In Übereinstimmung hiermit hat das Finanzgericht Berlin-Brandenburg zutreffend entschieden, dass die Voraussetzungen einer Geschäftsveräußerung im Streitfall erfüllt sind. Ohne Rechtsverstoß konnte das Finanzgericht hierfür insbesondere auf die Übereinstimmung der vor und nach der Lieferung ausgeübten Vermietungstätigkeit abstellen. Zwar hat die Lieferung des Grundstücks nicht zu einem unmittelbaren Übergang eines Mietverhältnisses geführt. Dem kommt indes bei der Frage, ob die Lieferung einer zur Vermietung bestimmten Ferienwohnung zu einer Geschäftsveräußerung führt, eine geringere Bedeutung als in anderen Fällen zu.
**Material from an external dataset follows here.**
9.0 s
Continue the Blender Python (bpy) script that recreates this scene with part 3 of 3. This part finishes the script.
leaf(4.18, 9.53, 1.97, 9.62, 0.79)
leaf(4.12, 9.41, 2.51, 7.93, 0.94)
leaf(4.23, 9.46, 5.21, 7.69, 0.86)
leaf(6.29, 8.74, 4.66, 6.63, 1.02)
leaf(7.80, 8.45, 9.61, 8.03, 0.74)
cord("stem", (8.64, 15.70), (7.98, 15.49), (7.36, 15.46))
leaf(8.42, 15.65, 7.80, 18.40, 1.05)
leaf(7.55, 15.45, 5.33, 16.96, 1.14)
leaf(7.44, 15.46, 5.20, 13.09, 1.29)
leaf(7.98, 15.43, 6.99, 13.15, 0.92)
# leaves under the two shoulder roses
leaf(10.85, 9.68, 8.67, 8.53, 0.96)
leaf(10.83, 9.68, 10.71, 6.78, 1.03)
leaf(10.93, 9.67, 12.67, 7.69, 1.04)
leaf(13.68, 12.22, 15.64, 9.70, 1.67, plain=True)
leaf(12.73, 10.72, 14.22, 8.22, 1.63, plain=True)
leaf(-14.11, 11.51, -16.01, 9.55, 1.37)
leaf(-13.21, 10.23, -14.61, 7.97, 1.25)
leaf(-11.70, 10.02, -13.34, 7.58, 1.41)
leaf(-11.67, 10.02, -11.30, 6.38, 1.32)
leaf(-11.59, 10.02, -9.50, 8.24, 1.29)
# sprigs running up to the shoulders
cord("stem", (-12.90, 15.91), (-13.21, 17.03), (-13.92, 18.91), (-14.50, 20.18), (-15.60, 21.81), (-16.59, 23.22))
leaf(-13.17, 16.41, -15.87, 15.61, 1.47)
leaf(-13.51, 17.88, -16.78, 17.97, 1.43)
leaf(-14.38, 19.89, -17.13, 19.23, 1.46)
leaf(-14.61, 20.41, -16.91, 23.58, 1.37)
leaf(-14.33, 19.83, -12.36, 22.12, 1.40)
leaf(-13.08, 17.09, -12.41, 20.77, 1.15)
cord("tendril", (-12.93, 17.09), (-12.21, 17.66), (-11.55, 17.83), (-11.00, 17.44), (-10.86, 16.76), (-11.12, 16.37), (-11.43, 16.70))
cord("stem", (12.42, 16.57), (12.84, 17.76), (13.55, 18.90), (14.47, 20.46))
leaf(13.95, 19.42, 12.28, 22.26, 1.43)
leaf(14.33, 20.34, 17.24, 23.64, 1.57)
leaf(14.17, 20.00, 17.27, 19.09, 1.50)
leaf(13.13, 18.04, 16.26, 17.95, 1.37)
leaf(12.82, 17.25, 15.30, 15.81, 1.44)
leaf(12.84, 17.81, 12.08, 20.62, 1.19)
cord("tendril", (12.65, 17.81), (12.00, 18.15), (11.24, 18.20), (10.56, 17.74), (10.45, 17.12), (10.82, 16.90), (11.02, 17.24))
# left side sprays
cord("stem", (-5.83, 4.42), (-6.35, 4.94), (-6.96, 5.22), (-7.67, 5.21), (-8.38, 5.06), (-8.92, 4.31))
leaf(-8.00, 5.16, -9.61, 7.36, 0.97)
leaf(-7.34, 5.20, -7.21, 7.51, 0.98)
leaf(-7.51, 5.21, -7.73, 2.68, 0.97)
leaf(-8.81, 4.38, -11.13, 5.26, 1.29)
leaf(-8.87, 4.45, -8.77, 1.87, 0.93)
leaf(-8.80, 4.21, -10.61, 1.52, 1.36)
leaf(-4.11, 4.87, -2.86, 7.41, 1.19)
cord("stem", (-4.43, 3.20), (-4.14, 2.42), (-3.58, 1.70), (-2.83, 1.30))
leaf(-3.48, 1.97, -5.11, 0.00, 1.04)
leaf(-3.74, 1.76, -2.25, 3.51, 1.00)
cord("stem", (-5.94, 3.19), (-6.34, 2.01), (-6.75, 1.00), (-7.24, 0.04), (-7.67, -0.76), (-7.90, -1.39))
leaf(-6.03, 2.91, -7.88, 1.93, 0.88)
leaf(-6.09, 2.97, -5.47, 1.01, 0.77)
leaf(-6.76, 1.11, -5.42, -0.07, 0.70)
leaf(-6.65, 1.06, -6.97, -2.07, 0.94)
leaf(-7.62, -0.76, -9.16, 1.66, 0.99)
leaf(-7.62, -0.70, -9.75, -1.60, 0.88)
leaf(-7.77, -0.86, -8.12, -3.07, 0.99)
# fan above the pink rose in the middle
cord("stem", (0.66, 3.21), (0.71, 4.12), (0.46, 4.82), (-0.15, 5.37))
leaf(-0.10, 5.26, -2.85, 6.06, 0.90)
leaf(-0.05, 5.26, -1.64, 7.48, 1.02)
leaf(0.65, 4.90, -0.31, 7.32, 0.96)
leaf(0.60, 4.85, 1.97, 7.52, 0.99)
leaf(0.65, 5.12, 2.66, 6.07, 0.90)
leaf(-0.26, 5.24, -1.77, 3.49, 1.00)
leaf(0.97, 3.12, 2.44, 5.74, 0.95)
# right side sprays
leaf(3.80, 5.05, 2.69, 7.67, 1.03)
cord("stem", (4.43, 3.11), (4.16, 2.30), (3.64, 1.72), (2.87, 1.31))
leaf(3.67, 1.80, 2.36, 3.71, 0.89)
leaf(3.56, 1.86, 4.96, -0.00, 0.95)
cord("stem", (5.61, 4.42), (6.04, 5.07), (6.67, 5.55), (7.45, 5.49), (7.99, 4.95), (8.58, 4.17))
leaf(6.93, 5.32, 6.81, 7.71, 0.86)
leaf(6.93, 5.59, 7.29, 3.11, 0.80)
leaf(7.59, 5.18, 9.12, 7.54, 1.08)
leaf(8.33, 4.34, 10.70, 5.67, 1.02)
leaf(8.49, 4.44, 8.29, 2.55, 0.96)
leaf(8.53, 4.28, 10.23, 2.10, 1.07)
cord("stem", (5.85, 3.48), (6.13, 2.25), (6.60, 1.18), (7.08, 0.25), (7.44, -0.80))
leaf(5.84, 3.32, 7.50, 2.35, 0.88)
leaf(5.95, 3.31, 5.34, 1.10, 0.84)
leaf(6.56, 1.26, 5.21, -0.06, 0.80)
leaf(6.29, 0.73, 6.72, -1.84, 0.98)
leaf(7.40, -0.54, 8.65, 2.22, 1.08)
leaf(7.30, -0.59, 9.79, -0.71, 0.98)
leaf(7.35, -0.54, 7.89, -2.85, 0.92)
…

Insoweit ist die Besonderheit zu berücksichtigen, dass Ferienwohnungen nicht zur langfristigen, sondern zur wiederholten kurzfristigen Vermietung bestimmt sind, so dass aus vorübergehenden Leerständen nicht auf eine Unterbrechung oder Beendigung der Vermietungstätigkeit zu schließen ist. Das Abstellen auf eine Vermietung im Zeitpunkt der Lieferung würde mithin zu Zufallsergebnissen führen. Zudem konnte für die Annahme einer Geschäftsveräußerung auch berücksichtigt werden, dass der Erwerber der Wohnung denselben Feriengastvermittler für den Abschluss von Mietverträgen beauftragte wie die Klägerin.